- Born: Warren Harris, Jr. 1960 (age 65–66) New Orleans, Louisiana, U.S.
- Other name: "The French Quarter Stabber"
- Criminal status: Paroled in 2024
- Conviction: First degree murder (3 counts)
- Criminal penalty: 3 life sentences without possibility of parole; commuted to life with parole

Details
- Victims: 4 (3 convictions)
- Span of crimes: February 14 – April 7, 1977
- Country: United States
- State: Louisiana
- Date apprehended: April 13, 1977

= Warren Harris (serial killer) =

American serial killer

Warren Harris Jr. (born 1960), known as The French Quarter Stabber, is an American serial killer who fatally stabbed four people, three of whom were gay men, in New Orleans' French Quarter from February to April 1977. Convicted for three of the murders, he was given three consecutive life terms without parole, which he served in Louisiana State Penitentiary. Due to his young age at the time of his crimes, in 2021 he was made eligible for parole, and in 2024 he was officially paroled from prison.

==Early life==
Little is known about Harris' upbringing. Born in New Orleans in 1961, he was presumably raised by his mother and his maternal grandfather, who was a well-respected Baptist minister in the city. From an early age, Harris started committing small-time crimes like purse snatching and thefts, and was incarcerated in 1974 for auto theft.

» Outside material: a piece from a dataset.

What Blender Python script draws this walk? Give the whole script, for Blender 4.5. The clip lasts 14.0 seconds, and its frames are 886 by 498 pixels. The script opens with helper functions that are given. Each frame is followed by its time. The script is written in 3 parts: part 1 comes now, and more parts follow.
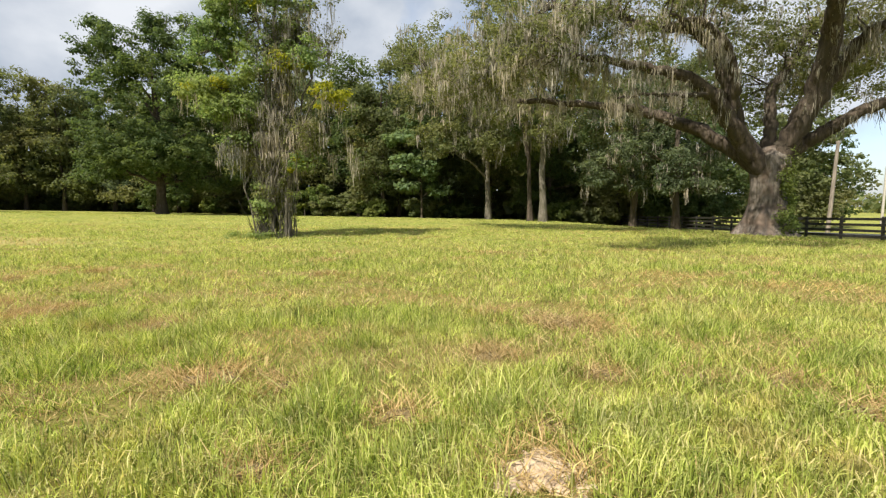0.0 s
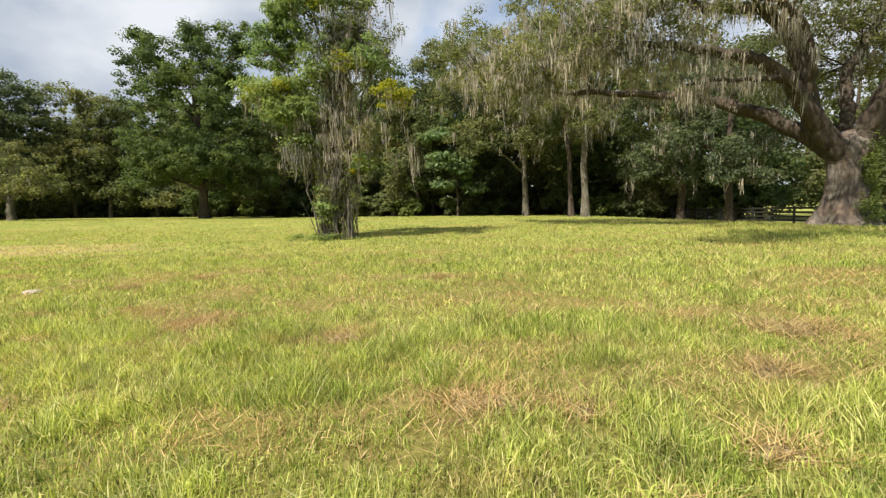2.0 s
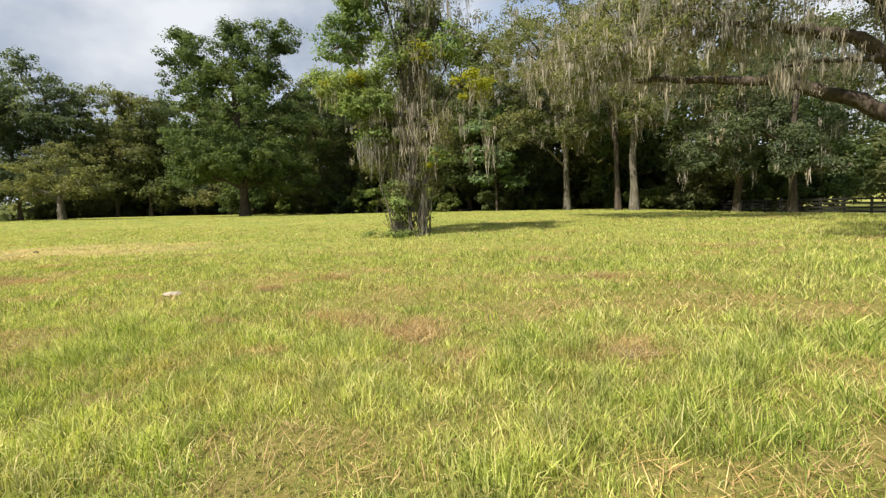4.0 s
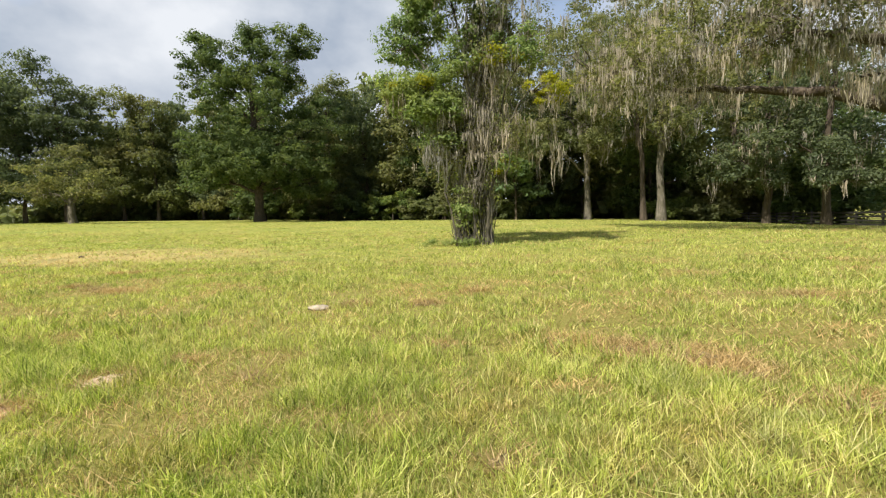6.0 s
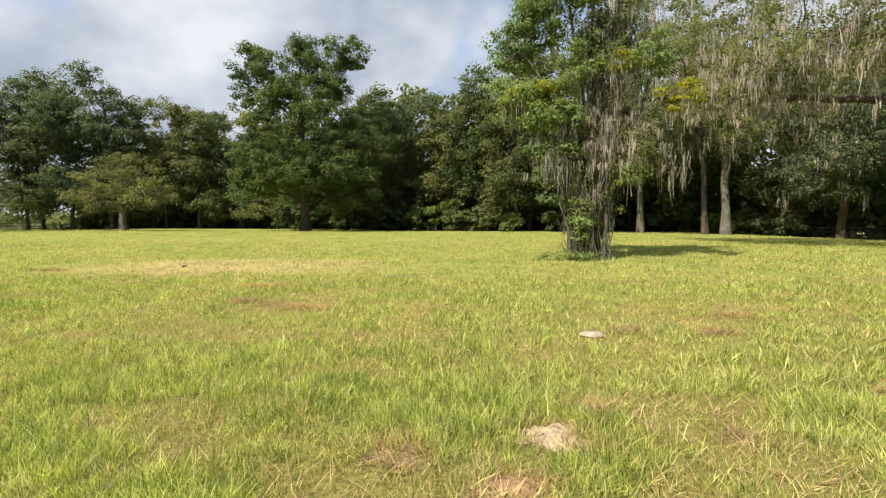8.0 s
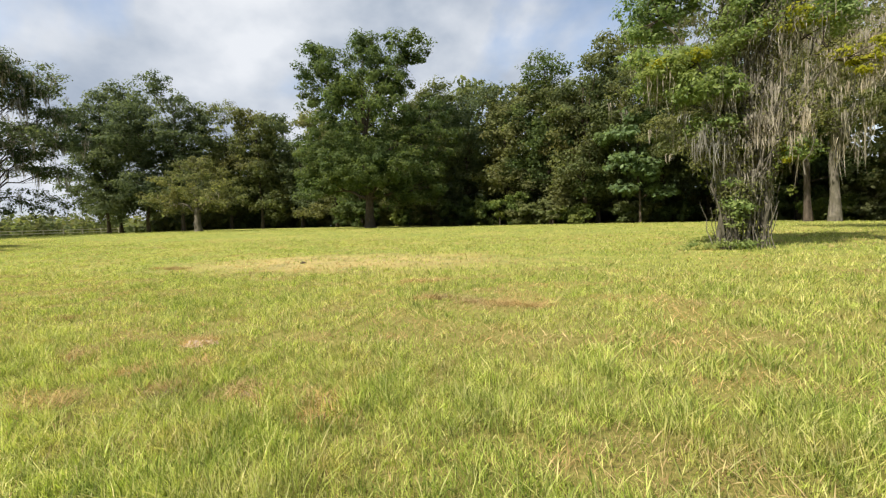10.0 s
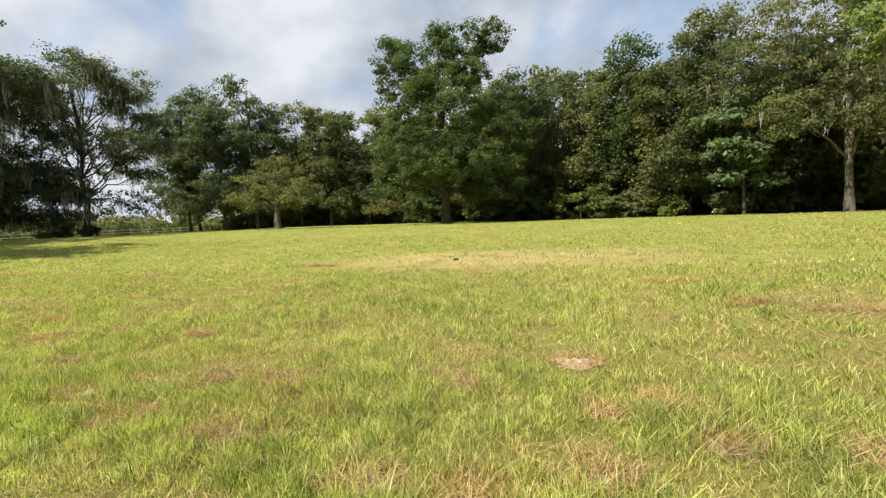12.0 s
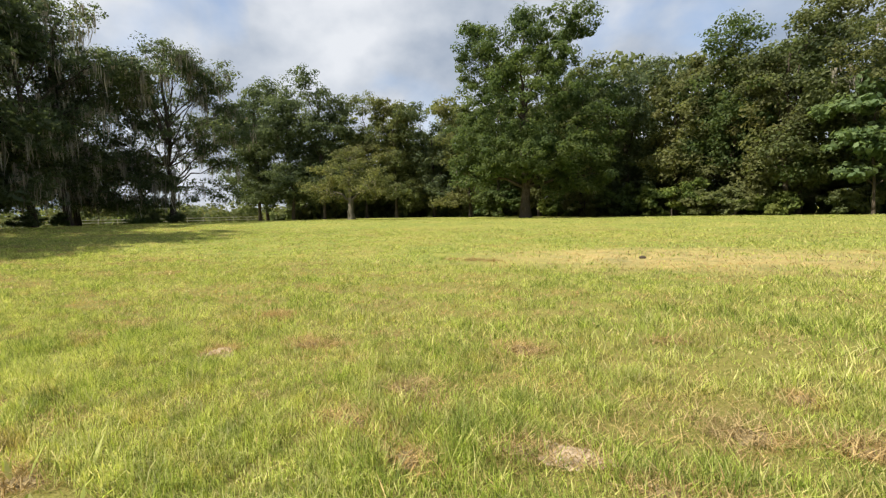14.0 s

Despite his criminal record, he was not considered a violent individual, and after dropping out of the eight grade, he moved in with a transsexual roommate in an apartment within the French Quarter.

==Murders==
From February 14 to April 7, 1977, a total of five men were stabbed to death in New Orleans' French Quarter, all within a 20-block radius and near strip clubs or jazz parlors. Most of the victims shared many similarities: a majority of them were middle-aged, gay men who frequented the homosexual establishments in the French Quarter; all five had been stabbed to death; four of them were found slain in their own residences, and three had apparently died shortly after having sex. Due to the fact that most of the victims were known to be gay, this caused a panic within the New Orleans' gay community, which feared that they were being targeted by a single killer. The victims were the following:

- Robert Gary (47) – stabbed to death on Valentine's Day in his apartment at 622 Dumaine Street.
- James McClure (32) – stabbed to death at a vacant lot behind a gas station at Esplanade Avenue and North Rampart Street on March 2.
- Jack Savell (38) – stabbed to death in his apartment at 820 Esplanade Avenue on March 21. Worked at Werlein's for Music, and was reportedly acquainted with Delano.
- Alden D. Delano (59) – stabbed to death at his apartment at 1421 Royal on April 1. Worked at Werlein's for Music, and was reportedly acquainted with Savell.
- Ernest Pommier (77) – stabbed 50 times at his ground-floor apartment on Esplanade Avenue on April 7. The oldest known victim, Pommier's killing significantly differed from others: he was not known to be gay and his body was in a kneeling position, sans any shirt and underwear.

==Arrest, trial, and imprisonment==
On April 13, Harris was arrested after attempting to rob and stab a French seaman, whereupon he was immediately lodged in the county jail. During interviews with detectives, he revealed that he had a so-called "revulsion" towards homosexuals, and subsequently confessed to four of the murders that had occurred within the last two months. Due to this, he was subsequently charged with the murders of Gary, Savell, Delano, and Pommier. McClure's killing was determined to be unrelated to the crimes.

In the aftermath of his arrest, Harris' mother and grandfather were called to accompany him to interrogations, where they stated their belief that while Harris might have participated in the crimes, they believed that somebody else was the actual killer. Not long after, Harris was charged with four counts of murder, and a motion to throw out his confessions was dismissed after it was determined that he had lied about interrogators threatening to kill him if he did not sign the typewritten confession. In an attempt to delay the trial and argue against a likely death sentence, his attorneys filed a motion challenging it at one hearing.

The motion was eventually brought before the Orleans Parish Criminal District Court, which ruled 4–3 in Harris' favor and ordered that separate trials should be held. In response, District Attorney Harry Connick announced that he would challenge the decision before the Louisiana Supreme Court.

The decision was eventually overturned, and Harris' trial began in October 1977. After less than a month, he was found guilty on three counts of first degree murder. Prosecutors sought a death sentence. However, Harris's lawyer argued that his youth and mental records, which describing him as "borderline mentally retarded", warranted mercy. He noted that under state law, Harris's victims would be guilty of statutory rape. In his confession, Harris also claimed that Ernest Pemmier, the sole victim with his clothes still on, attempted to rape him. With this in mind, the jury voted for life in prison. Harris received three consecutive life terms without the chance of pardon or parole.

Harris was resentenced to life with parole in 2021. On April 17, 2024, the Louisiana Parole Board granted Harris parole. As per his parole conditions, he will remain under supervision for the rest of his life.